The evidence is hidden within the semantic acrobatics being deployed around the use of the phrase “freedom of speech”. We must ask ourselves: have we really won a meaningful seat at the civil rights table, or are we being tossed a bone to momentarily distract us whilst the choke chain is slipped around our necks?

It would be a mistake to underestimate the power the church has over what will be the accepted form of marriage. It would be equally erroneous to underestimate the political significance this control over the acceptable forms of marriage has for an economy that is structured around the heterosexual nuclear family. Indeed, the modern economy depends on the majority of citizens conforming to a traditional household structure, with a dominant masculine head of household, and a subordinate female unpaid domestic labourer. This is a system that requires the majority of domestic labour to be unpaid in order for the modern economy to function, and lionising heterosexual masculinity as the appropriate form of leadership in the household normalises the idea the narrative that claims male dominance as “natural”.

The structure and form of marriage, the family, and the household is not a system built around “values”. It is a system structured to allow conservative governments and religious institutions to bind and control through the maintenance of a hierarchy of authority that privileges them.

It should be no surprise to us that Tony Abbott, the architect of the plebiscite, once remarked “What the housewives of Australia need to understand, as they do the ironing, is that if they get it done commercially it’s going to go up in price.” In his characteristic way Tony Abbott was not referring to the price of commercial laundry.
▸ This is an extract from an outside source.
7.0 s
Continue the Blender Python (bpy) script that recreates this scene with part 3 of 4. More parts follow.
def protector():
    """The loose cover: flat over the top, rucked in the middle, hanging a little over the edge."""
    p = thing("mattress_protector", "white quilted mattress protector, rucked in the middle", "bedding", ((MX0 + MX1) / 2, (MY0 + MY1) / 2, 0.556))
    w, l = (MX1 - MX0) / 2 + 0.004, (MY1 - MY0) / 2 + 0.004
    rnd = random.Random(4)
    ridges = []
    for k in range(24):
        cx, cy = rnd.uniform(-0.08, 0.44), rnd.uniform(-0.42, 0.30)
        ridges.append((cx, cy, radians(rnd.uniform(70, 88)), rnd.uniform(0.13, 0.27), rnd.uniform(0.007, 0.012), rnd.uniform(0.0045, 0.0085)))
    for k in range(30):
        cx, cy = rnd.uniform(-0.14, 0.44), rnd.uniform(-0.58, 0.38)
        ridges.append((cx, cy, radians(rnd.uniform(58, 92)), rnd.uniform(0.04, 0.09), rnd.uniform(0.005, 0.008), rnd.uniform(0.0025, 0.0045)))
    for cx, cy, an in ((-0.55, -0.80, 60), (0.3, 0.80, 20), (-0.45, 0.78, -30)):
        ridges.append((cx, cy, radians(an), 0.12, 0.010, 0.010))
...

He was voicing a common conservative anxiety that the recognition of the real cost of unpaid domestic labour has the potential to destabilise the global economy. This is an anxiety that resonates throughout the western world, and this is the anxiety which drives disputes on women’s role within the family unit in both political and religious debate. It is this same anxiety that drives opposition to same sex marriage.

Arguing whether same sex attracted people should be given the same rights as everyone else, or whether they should be denied the rights to which all others consider themselves entitled, is not a question of “values”. It is primarily a question of economics, and consequently it is a question of power. It is a question of what form of family we will allow to become normalised, and what hierarchical structure it will reflect.

The outrage elicited by the mere suggestion that family may not reflect the normalised patriarchal form is abhorrent not because it is amoral, but rather because it fundamentally undermines the accepted hierarchy of masculine power. The Church will not surrender their control over the definition of marriage without a fight, and neither will the state. There is simply too much power at stake, and it is power that rests on a long history of the violent subordination of women within the household.

In the coming weeks it would be a mistake to assume that this battle is solely one of LGBTQI rights. It is, by extension, just as much about the issue of gender inequality, and the jockeying for control over the hierarchies that will govern what the acceptable form of “family” will be.

But today we celebrate, and celebrate we must, as equality has emerged victorious from a brutal and bloody battle in which a marginal community has suffered incalculable damage under the onslaught of deeply entrenched Australian homophobia. But as we come together to celebrate we do so in a world where the very concept of equality itself is being undermined by a retelling of the story of constitutional freedom.

We are being cunningly coerced into accepting that to demand someone be able to defend their argument is an attack on their right to hold any argument at all. We are being quietly conditioned to accept that a person is “entitled” to an opinion, no matter its flawed logic, or its fundamentally obstinate position of prejudice and intolerance. However when the revelries subside, we must ask ourselves what precisely it is that we’ve won.


One Comment

  1. Alan Douglas

    November 19, 2017 at 4:59 pm

    It appears to be accepted that world-wide, a significant percentage of people are born with an attraction to the same sex. Whether this means that they are born with the wrong gender or otherwise is immaterial – they are what they are and I, for one do not feel that I have a right to judge or condem them. If they can get some satisfaction from a relationship without hurting anyone else, does it really matter to us? I would imagine that overall, their lives would not be as happy as ours and this could be one reason that they tend to gather in large groups and act a bit ‘over the top’ from my perspective. But so what? I feel that those to talk about knowing what God wants, what God thinks or what God says are showing a degree arrogance bordering on hypocrisy.